Travertine Aragonite Limestone

Travertine Aragonite Limestone

Jerusalem Stone

Aragonite as in Jerusalem … The study of the area of the feet has been particularly interesting. In the greatly enlarged photographs, taken by Vernon Miller in 1978, one can see that the cloth looks dirty in the region corresponding to one of the heels.

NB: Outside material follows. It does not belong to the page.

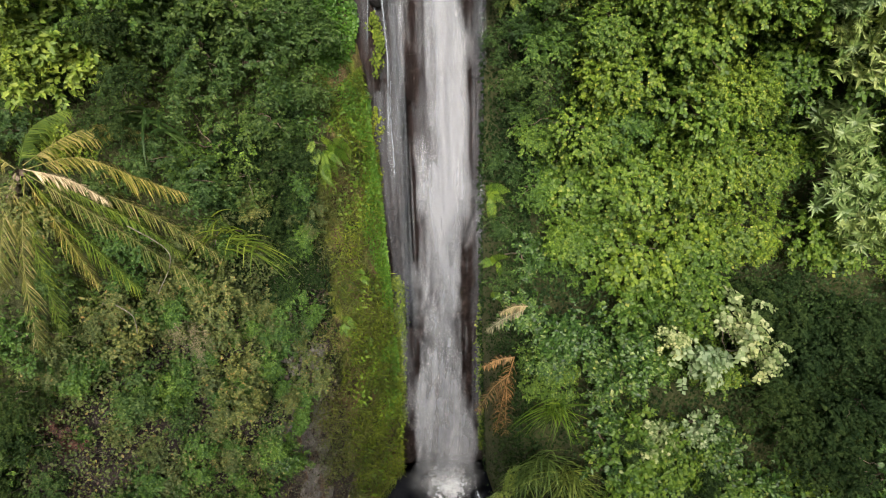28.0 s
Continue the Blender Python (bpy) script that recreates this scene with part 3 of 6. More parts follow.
def spread(name, leafkind, count, x0, x1, z0, z1, size, rng, label, off=1.0, deep=0.7, wide=0.55, lean=0.5, upright=0.0, keep=None, category="undergrowth"):
    """Leaves spread over the bank: what nobody could count."""
    zz = rng.uniform(z0, z1, count)
    lo, hi = (x0(zz), x1(zz)) if callable(x0) else (x0, x1)
    xx = lo + (hi - lo) * rng.random(count)
    if keep is not None:
        k = keep(xx, zz)
        xx, zz = xx[k], zz[k]
    count = len(xx)
    e = 0.15
    y0 = bank(xx, zz)
    nx, nz = (bank(xx + e, zz) - bank(xx - e, zz)) / (2 * e), (bank(xx, zz + e) - bank(xx, zz - e)) / (2 * e)
    nrm = unit(np.stack([nx.clip(-2, 2), -np.ones(count), nz.clip(-2, 2)], -1))
    pos = np.stack([xx, y0, zz], -1) + nrm * (rng.uniform(0, deep, count) - off)[:, None]
    ahead = rng.normal(0, 1, (count, 3)) * [1, 0.5, 1] - [0, 0, 0.9] + np.array([0, 0, 2.2]) * upright + nrm * (0.35 + upright * 0.5)
    up = nrm + [0, -0.2, 0.5] + rng.normal(0, lean, (count, 3))
    v, f = leaf_arrays(pos, ahead, up, size * rng.uniform(0.6, 1.3, count), wide)
    return tagged(new(name, raw_mesh(name, v, f, LEAF[leafkind])), label, category, kind="stuff")


def open_to(x):
    """How far up the bare earth reaches."""
    return np.interp(x, (-9.4, -8.3, -7, -5.8, -4.5, -3.3, -2.4), (13.4, 13.9, 13.6, 12.9, 11.6, 10.2, 9.2)) + 0.5 * np.sin(x * 3.1)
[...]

There, on the threads, is an exceptional amount of dust which helps one to think that the Man of the Shroud, very probably, had walked barefooted. [Archaeology, Vol. 34, No. 1, January-February 1981, p.41] Joseph Kohlbeck, an American crystallographer with the Hercules Aerospace Division, has identified a much greater concentration of calcium carbonate among the mineralogical particles present on the feet when compared with the other areas of the sheet. This calcium carbonate is, however, not the common calcite but a rarer form, the aragonite, with small amounts of strontium and iron. The comparison with samples of calcium carbonate taken from a tomb in Jerusalem has provided surprising similarities. Even in this case it is aragonite with small amounts of strontium and iron. Further chemical analyses, both on the aragonite found on the Shroud and that from Jerusalem, were carried out by means of a microprobe by Ricardo Levi-Setti of the University of Chicago. The two type samples have furnished extraordinarily similar results, which makes it highly probable that the aragonite on the Shroud came from Jerusalem.